# EXERCISE INSTRUCTIONS
Separate out the lines that hold "carried".
[BEGIN RECORDS SUPPLIED]
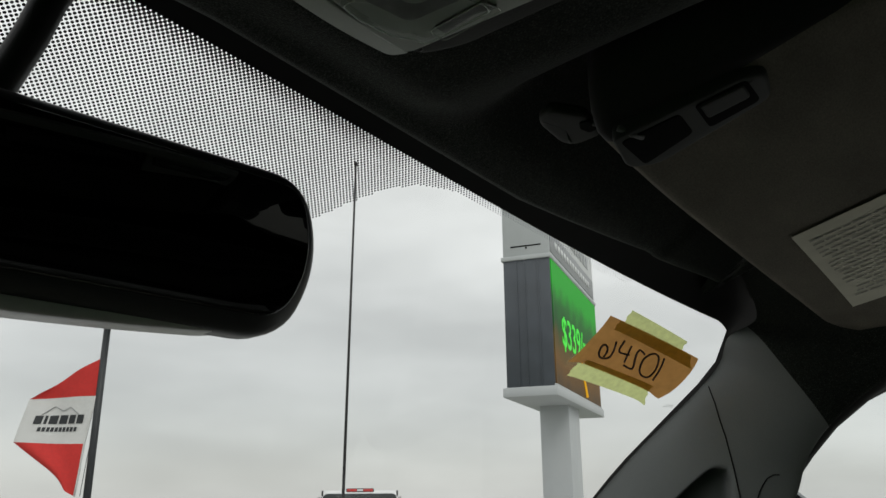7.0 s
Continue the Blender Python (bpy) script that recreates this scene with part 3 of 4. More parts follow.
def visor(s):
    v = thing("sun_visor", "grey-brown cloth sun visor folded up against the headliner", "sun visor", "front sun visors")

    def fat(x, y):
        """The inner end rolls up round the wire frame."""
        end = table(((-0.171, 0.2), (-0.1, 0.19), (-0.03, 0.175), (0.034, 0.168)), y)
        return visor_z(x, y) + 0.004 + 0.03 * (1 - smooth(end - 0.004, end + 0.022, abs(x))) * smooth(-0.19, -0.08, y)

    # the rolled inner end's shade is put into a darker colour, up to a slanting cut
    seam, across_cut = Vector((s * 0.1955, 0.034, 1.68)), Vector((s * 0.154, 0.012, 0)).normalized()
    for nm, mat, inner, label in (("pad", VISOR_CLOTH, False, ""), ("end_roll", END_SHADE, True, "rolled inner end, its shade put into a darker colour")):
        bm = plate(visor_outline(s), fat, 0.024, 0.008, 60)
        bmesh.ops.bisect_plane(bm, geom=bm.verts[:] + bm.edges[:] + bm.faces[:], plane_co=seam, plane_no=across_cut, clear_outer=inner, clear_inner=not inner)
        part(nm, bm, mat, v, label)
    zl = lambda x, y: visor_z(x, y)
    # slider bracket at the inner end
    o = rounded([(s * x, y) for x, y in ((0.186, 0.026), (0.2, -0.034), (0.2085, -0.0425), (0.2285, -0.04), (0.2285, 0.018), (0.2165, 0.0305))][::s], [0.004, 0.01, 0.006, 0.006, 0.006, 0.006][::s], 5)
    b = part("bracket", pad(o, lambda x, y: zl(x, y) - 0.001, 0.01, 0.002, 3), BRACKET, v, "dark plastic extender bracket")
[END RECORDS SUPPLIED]
[BEGIN RECORDS SUPPLIED]
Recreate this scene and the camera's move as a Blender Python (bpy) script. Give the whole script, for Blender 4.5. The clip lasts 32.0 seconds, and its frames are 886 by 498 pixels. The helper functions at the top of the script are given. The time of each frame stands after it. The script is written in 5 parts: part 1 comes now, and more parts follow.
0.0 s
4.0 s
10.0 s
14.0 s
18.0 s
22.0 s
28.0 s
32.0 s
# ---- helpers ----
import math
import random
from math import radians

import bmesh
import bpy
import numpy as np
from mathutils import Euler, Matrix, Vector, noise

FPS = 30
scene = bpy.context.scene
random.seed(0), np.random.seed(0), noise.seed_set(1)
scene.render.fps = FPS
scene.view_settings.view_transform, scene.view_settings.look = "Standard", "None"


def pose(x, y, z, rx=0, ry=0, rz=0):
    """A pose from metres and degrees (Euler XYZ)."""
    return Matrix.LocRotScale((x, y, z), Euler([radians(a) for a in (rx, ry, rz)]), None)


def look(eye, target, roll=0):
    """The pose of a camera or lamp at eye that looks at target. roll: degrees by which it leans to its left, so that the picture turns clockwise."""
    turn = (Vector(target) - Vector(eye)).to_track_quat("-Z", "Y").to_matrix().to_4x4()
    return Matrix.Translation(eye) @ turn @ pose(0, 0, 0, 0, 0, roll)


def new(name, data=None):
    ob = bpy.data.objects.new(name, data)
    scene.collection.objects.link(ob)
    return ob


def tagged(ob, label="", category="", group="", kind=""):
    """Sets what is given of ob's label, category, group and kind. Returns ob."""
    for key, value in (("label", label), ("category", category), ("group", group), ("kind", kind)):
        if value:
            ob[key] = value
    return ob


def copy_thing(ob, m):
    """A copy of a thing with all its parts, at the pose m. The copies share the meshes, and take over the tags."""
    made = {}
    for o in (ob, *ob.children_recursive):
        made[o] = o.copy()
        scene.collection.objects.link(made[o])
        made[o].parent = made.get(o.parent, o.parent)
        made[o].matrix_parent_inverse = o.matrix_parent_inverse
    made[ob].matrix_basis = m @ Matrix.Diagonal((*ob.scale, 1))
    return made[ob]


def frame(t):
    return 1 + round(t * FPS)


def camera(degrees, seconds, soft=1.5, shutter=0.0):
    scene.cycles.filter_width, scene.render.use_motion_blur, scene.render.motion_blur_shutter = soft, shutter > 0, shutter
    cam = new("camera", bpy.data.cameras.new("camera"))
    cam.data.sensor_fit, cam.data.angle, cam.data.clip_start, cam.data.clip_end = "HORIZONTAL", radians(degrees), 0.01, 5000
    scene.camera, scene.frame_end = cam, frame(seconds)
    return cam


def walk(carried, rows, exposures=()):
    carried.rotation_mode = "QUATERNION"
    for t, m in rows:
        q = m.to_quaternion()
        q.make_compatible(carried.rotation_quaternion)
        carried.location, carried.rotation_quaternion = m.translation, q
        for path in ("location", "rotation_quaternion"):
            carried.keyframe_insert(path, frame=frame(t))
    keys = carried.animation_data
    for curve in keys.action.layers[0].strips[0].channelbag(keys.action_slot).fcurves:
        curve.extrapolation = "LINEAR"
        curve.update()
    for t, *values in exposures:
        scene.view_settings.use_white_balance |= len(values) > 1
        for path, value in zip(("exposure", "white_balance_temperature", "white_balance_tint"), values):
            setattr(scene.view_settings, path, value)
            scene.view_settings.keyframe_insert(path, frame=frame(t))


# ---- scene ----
[END RECORDS SUPPLIED]
# WRITTEN RESPONSE
def walk(carried, rows, exposures=()):
    carried.rotation_mode = "QUATERNION"
        q.make_compatible(carried.rotation_quaternion)
        carried.location, carried.rotation_quaternion = m.translation, q
            carried.keyframe_insert(path, frame=frame(t))
    keys = carried.animation_data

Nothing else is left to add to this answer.